JUL 10, 2017 | KRISTI ROSA
New research from the Perelman School of Medicine at the University of Pennsylvania (UPenn) presents startling new evidence on the most frequent healthcare-associated infection in the United States: Clostridium difficile.

The findings in question?

Incidence of “the most difficult of C. difficile cases,” multiple-recurring C. difficile infections (mrCDI), is rapidly increasing, thus, underscoring the need for new, effective therapies. This is according to the UPenn study, which was recently published in the journal Annals of Internal Medicine.

C. difficile is capable of being “relatively resistant to normal sterilizing procedures,” because it tends to encapsulate itself within “hardy spores.” Although there are antibiotics currently available to treat these infections—metronidazole, vancomycin, fidoxamicin—about one third of individuals who are infected experience recurrence of infection after initial treatment.
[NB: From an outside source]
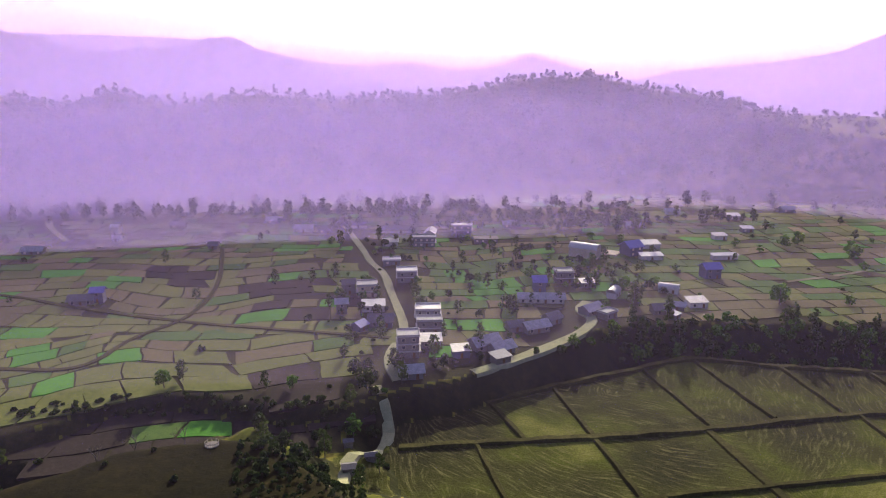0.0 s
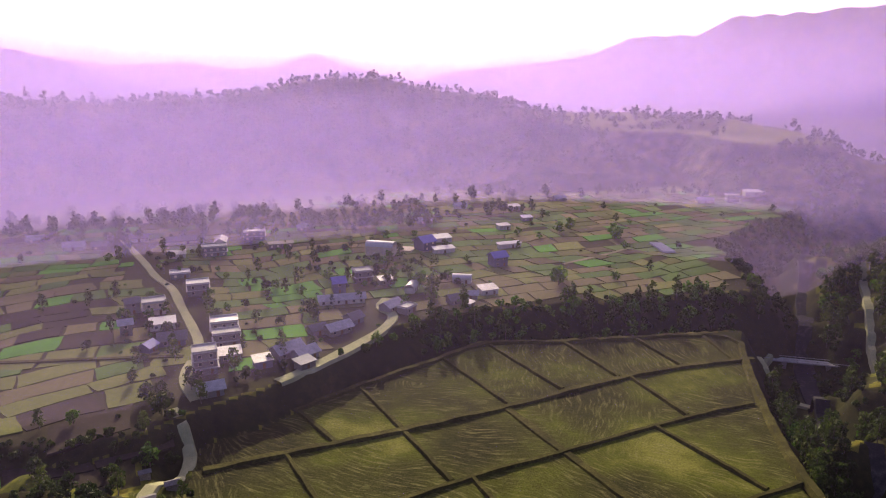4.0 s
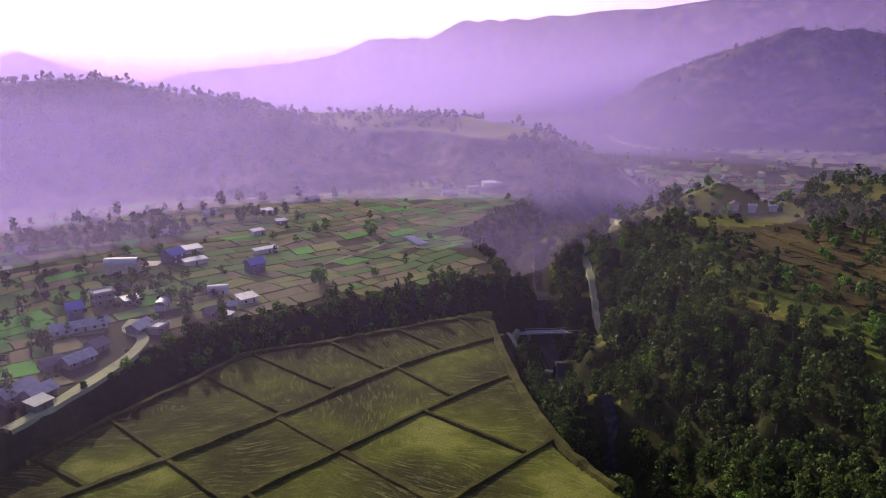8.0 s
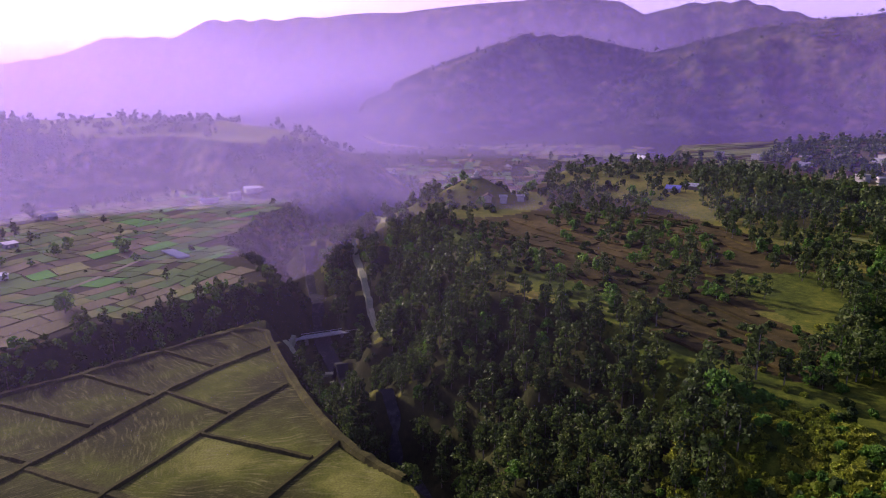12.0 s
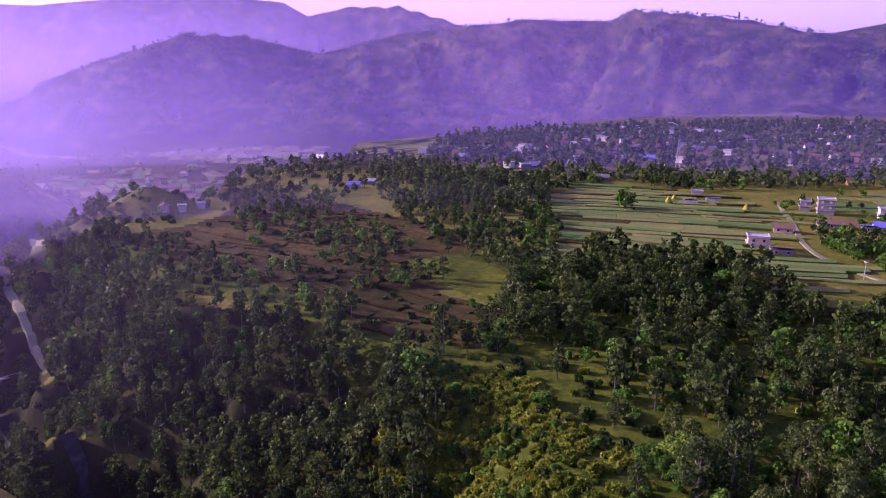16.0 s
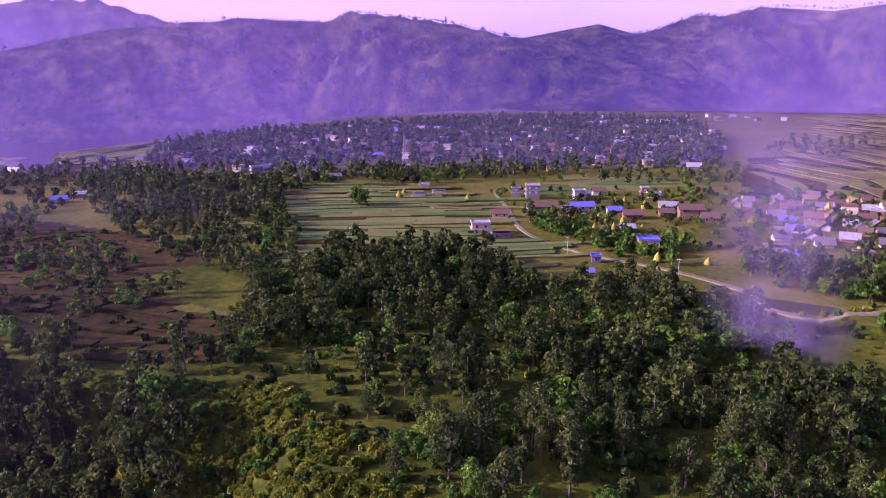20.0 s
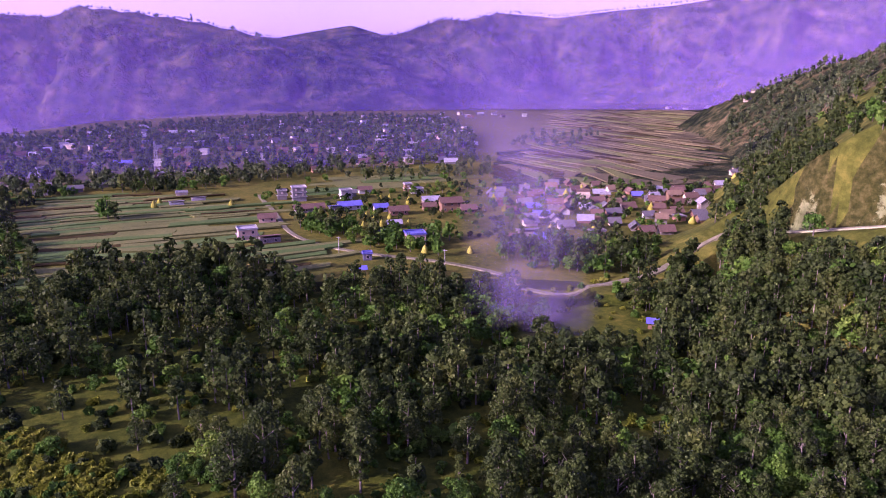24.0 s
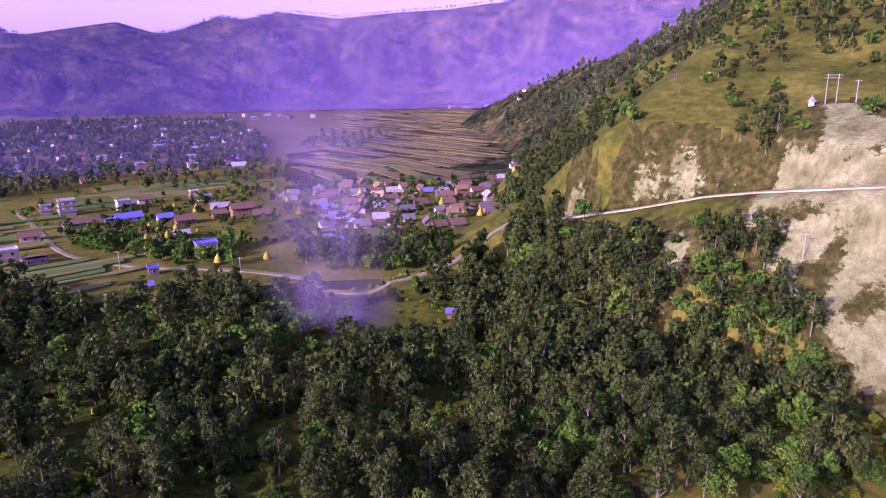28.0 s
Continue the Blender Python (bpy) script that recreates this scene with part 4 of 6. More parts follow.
for kk, (kind, (tall, wide, bottom, blobs, lm, lab, nm)) in enumerate(KINDS.items()):
    FINE[kind], COARSE[kind] = [], []
    for variant in range(4):
        rng = np.random.RandomState(100 + kk * 10 + variant)
        n = 1250 if tall > 5 else 300
        leaves = crown_points(rng, n, tall, wide, bottom, blobs, 0.29 if tall > 5 else 0.2 if nm == "tuft" else 0.3).reshape(-1, 3)
        crown = mesh_of("crown", leaves, np.arange(len(leaves)).reshape(-1, 4), [lm])
        tv, tq = trunk_of(rng, tall, bottom, wide, tall * 0.016)
        FINE[kind].append((crown, mesh_of("trunk", tv, tq, [BARK], smooth=True)))
        rng = np.random.RandomState(100 + kk * 10 + variant)
        COARSE[kind].append({q: crown_points(rng, {420: 310, 170: 120}.get(q, q), tall, wide, bottom, blobs, s) for q, s in ((420, 0.55), (170, 0.9), (60, 1.25), (22, 1.9))})

PLACED = []          # x, y, kind, scale, turn


def scatter(seed, poly, spacing, kinds, size=(0.75, 1.2), test=None, jitter=0.5):
    """Uneven planting over an outline."""
    rng = np.random.RandomState(seed)
    p = np.array(poly, float)
    x, y = np.meshgrid(np.arange(p[:, 0].min(), p[:, 0].max(), spacing), np.arange(p[:, 1].min(), p[:, 1].max(), spacing))
    x, y = x.ravel() + rng.uniform(-jitter, jitter, x.size) * spacing, y.ravel() + rng.uniform(-jitter, jitter, y.size) * spacing
    ok = inside(x, y, [tuple(q) for q in poly])
    if test is not None:
        ok &= test(x, y, rng)
    x, y = x[ok], y[ok]
    names, odds = list(kinds), np.array(list(kinds.values()), float)
    pick = rng.choice(len(names), x.size, p=odds / odds.sum())
    for a, b, k, s, t in zip(x, y, pick, rng.uniform(*size, x.size), rng.uniform(0, 360, x.size)):
        PLACED.append((a, b, names[k], s, t))


RIVER = [(132, 84), (151, 107), (163, 125), (183, 157), (209, 195), (231, 227), (264, 264), (326, 334), (380, 390)]
CLEARINGS = [[(156, 34), (154, 20), (137, 0), (108, -24), (85, -45), (50, -40), (50, 44), (120, 44)], [(160, 30), (165, 5), (140, -5), (128, -24), (112, -24), (110, 22), (140, 28)], [(156, -44), (163, -60), (140, -58)], [(158, -138), (152, -176), (136, -168), (138, -132)],
             [(114, -54), (112, -80), (100, -68)], [(240, 40), (230, 10), (190, 20), (203, 60)], [(190, 5), (184, -16), (172, -12), (176, 6)], [(174, -68), (178, -90), (166, -90), (163, -70)]]


def in_wood(x, y, rng):
    open_ = np.zeros(x.shape, bool)
    for c in CLEARINGS:
        open_ |= inside(x, y, c)
    road_d = along(x, y, [(261, -125), (242, -140), (221, -151), (199, -156), (182, -160), (174, -180), (169, -198), (171, -216), (170, -234), (148, -230)])[0]
    return (~open_ | (rng.rand(x.size) < 0.12)) & (rng.rand(x.size) < 0.6 + 1.7 * fbm(x, y, 38.0, 3)) & (along(x, y, RIVER)[0] > 9) & (road_d > 5) & (np.hypot(x, y) > 75)


def on_bank(lo, hi, dens=1.0, depth=70):
    def test(x, y, rng):
        d, z = outside(x, y, PLATEAU), ground(x, y)
        return (d > lo) & (d < depth) & (z > -28) & (z < hi) & (rng.rand(x.size) < dens) & (outside(x, y, PADDY_BENCH) > 6) & (along(x, y, RIVER)[0] > 6) & (along(x, y, [(205, 200), (240, 232)])[0] > 11)
    return test


FOREST_MIX = {"tall": 5, "slim": 3, "round": 3.4, "bush": 1.2}
scatter(21, [(60, 24), (155, 30), (203, 83), (225, 81), (189, 46), (182, 12), (215, 11), (250, 10), (290, -20), (290, -60), (257, -76), (225, -93), (232, -112), (200, -150), (168, -176), (160, -225),
             (70, -215), (50, -150), (50, -60)], 5.0, FOREST_MIX, (0.6, 1.3), in_wood)
scatter(22, [(60, 24), (320, 24), (320, 290), (150, 200), (120, 90), (60, 60)], 4.4, {"tall": 5, "slim": 2, "round": 0.6, "shade": 2, "scrub": 1.5, "bush": 0.3}, (0.7, 1.15), on_bank(1.0, 26))
scatter(23, [(230, 150), (300, 208), (390, 236), (400, 330), (330, 340), (260, 260)], 6.5, {"tall": 2, "round": 2, "scrub": 4}, (0.5, 1.0), on_bank(1.0, 26, 0.8, 90))
scatter(57, [(236, -24), (212, -14), (190, -26), (160, -10), (140, -12), (112, -36), (118, -60), (150, -84), (200, -70), (236, -50)], 6.2, {"tall": 5, "slim": 3, "thicket": 2, "round": 1}, (0.6, 1.15), lambda x, y, r: (r.rand(x.size) < 0.6 + 0.8 * fbm(x, y, 24.0, 2)) & ~inside(x, y, CLEARINGS[1]))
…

In their study, the UPenn researchers analyzed the records of “a large, nationwide health insurance database,” consisting of over 40 million US patients, to examine CDI trends. They found that, between 2001 and 2012, mrCDI incidence “per 1000 persons-years” increased by 188.8% (from 0.0107 to 0.0309 cases). The researchers considered C. difficile cases to be mrCDI if “doctors treated [the patients] with at least 3 closely-spaced courses of CDI antibiotics.” In that same time period, they found that C. difficile infections (CDI) also increased—but only by 42.7% (from 0.4408 to 0.6289 cases).

Furthermore, the researchers noted differences between mrCDI patients and regular CDI patients, “whose infections cleared up after just 1 or 2 courses of therapy,” according to the press release. Firstly, mrCDI patients were older, with a median age of 56 compared with their CDI counterparts whose median age was 49; a total of 63.8% of mrCDI patients were female, compared with 58.7% of CDI patients; and mrCDI patients had an increased likelihood of having been previously exposed to “medications such as corticosteroids (18.3% vs. 13.7%), proton-pump inhibitors (24.6% vs. 18.2%), and antibiotics (72.3% vs. 58.8%),” within 90 days of CDI diagnosis, the researchers wrote.

Although they admitted that the reason for the increasing number of mrCDI cases is currently unknown, study author James D. Lewis, MD, MSCE, professor of Gastroenterology and senior scholar in the Center for Clinical Epidemiology and Biostatistics surmises it, “could be the recent emergence of new strains of C. difficile, such as NAP1, which has been shown to be a risk factor for recurrent CDI,” according to a quote by the professor in the press release.

Regardless of why the number of cases is growing, the fact remains that it’s a serious issue. Every year, half a million Americans suffer from CDI, and these infections result in tens of thousands of deaths. Not only that, but the financial burden on the nation’s healthcare system is estimated to be about $5 billion, according to the press release. The researches feel that this substantial burden underscores the need for new treatments against mrCDI. One such treatment that they feel may hold promise is fecal microbiota transplantation (FMT).